First and foremost, try to avoid document conflicts like the plague. If you are running a single instance of couchDB, this is a no-issue. CouchDB will reject a conflicting document update with a 409 response. But if you have multiple database copies in sync through replication, and if each instance can receive its own document updates, understand that you will always be susceptible to document conflicts.
Make sure to specify all leaf revisions of the revision tree during document deletion. This can be accomplished by using GET /db/documentId?conflicts=true to obtain a response with the conflicted leaf revisions of the document, and then specifying a bulk deletion of the retrieved revisions using the POST /{db}/_bulk_docs endpoint.
There can also be cases where a conflicting revision may actually contain important data. After all, the winning revision is an arbitrary selection.
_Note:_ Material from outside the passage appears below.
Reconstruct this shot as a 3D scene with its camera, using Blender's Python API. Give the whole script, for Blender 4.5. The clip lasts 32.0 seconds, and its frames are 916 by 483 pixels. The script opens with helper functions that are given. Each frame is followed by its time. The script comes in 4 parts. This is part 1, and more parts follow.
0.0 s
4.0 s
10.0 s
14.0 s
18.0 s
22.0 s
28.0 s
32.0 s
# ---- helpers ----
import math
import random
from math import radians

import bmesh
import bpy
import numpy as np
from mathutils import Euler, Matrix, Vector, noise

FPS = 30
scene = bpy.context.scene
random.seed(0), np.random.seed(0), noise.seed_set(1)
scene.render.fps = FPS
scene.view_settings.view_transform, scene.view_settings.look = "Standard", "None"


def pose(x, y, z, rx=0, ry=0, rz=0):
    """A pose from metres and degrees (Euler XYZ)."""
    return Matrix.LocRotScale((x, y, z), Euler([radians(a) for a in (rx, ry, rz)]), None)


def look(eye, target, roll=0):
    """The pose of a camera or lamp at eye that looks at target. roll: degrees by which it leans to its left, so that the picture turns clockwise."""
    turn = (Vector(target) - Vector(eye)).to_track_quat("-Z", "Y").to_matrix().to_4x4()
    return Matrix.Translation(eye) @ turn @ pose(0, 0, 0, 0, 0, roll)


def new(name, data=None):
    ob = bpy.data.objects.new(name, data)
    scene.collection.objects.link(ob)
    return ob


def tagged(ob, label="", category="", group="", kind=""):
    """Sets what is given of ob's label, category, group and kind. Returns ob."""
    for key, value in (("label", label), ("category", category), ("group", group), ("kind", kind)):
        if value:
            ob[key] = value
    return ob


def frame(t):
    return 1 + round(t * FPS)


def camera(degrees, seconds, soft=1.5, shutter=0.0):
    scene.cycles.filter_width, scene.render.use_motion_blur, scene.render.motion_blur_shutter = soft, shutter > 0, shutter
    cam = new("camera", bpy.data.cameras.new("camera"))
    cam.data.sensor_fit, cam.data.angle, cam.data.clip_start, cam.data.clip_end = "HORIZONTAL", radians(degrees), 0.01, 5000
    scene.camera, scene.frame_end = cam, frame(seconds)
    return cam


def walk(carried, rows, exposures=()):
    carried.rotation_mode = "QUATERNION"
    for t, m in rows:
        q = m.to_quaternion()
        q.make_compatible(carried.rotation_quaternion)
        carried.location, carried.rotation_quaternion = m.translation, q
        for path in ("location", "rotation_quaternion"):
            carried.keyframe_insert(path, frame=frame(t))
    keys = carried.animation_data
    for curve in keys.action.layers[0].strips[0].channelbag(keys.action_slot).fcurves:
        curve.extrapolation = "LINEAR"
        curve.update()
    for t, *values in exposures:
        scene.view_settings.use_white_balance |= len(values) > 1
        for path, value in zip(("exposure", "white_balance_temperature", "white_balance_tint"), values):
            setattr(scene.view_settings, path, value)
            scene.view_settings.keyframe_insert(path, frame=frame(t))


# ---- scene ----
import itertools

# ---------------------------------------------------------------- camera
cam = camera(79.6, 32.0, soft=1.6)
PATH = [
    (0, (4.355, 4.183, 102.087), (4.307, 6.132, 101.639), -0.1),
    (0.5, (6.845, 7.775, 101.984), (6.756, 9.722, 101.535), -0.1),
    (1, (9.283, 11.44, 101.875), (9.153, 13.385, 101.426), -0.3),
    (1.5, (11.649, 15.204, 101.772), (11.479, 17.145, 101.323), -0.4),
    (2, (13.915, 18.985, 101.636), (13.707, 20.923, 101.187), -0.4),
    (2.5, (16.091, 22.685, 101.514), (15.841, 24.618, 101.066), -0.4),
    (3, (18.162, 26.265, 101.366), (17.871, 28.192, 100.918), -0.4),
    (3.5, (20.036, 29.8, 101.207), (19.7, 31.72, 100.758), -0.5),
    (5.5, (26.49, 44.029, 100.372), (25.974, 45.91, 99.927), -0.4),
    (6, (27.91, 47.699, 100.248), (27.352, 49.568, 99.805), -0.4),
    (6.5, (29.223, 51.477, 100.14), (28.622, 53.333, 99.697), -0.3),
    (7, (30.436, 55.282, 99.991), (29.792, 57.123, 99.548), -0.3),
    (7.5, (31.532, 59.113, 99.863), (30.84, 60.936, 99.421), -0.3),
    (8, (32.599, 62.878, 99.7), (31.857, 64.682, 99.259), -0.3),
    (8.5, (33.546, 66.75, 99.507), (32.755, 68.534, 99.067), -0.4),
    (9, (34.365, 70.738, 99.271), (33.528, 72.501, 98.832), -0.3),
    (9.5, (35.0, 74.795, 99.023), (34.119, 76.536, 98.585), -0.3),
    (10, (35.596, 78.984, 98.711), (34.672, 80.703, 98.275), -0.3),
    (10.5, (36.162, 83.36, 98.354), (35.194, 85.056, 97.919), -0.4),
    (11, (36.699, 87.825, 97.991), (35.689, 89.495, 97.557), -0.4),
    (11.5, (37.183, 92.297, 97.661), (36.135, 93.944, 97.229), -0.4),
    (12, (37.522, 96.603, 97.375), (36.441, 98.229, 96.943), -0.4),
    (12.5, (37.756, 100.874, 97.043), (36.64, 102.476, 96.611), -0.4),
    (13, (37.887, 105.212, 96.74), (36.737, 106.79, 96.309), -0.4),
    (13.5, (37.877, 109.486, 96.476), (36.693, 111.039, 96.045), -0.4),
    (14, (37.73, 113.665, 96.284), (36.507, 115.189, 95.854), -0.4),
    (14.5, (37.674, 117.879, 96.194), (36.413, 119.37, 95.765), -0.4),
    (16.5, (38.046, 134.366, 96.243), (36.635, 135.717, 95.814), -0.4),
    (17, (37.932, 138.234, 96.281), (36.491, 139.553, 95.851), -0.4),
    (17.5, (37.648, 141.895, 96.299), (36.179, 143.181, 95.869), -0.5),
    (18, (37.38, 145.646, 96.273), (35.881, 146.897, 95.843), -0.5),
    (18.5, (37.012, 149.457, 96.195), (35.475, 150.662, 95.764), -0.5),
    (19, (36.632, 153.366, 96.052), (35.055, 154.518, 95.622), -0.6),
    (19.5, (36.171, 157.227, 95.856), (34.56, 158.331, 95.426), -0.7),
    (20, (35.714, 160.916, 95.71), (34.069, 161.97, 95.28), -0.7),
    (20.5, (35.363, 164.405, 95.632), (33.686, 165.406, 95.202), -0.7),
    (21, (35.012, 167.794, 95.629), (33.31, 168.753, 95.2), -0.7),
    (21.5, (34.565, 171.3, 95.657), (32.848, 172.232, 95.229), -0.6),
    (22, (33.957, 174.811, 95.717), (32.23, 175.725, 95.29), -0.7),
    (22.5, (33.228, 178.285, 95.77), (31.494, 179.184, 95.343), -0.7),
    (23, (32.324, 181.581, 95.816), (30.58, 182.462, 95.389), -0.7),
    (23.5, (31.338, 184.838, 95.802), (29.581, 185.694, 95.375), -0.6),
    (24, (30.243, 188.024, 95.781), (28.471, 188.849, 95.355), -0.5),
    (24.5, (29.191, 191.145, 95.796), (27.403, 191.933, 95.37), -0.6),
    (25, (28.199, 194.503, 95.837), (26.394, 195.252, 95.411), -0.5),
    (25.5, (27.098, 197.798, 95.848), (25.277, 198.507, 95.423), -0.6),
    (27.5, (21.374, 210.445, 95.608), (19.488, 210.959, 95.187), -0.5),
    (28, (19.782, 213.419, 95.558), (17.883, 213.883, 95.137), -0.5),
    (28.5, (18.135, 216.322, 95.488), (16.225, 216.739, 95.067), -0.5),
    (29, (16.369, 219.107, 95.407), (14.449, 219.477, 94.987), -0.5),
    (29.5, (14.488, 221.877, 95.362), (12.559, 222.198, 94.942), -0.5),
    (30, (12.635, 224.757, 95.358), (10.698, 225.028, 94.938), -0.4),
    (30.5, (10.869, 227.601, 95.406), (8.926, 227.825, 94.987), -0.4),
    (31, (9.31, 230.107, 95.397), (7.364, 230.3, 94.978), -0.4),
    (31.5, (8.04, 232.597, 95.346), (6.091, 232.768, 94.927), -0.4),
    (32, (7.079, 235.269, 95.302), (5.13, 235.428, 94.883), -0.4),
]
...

If this is the case, you can:
Retrieve all conflicting revisions of the document.
Retrieve the document content corresponding to each conflicting revision.
Perform application-specific merging.
Use the _bulk_docs endpoint to update the first revision of the document (with the merged results) while deleting the others.
You can also use an application-specific custom flag to mark deleted documents without performing an actual delete. The downside of this approach is you will need application logic as well as a mechanism in place to handle your “deleted” documents in a sensible manner.
If you are interested in a more detailed look at what we have discussed here, I suggest you check out the official couchDB documentation on Replication and the Conflict Model.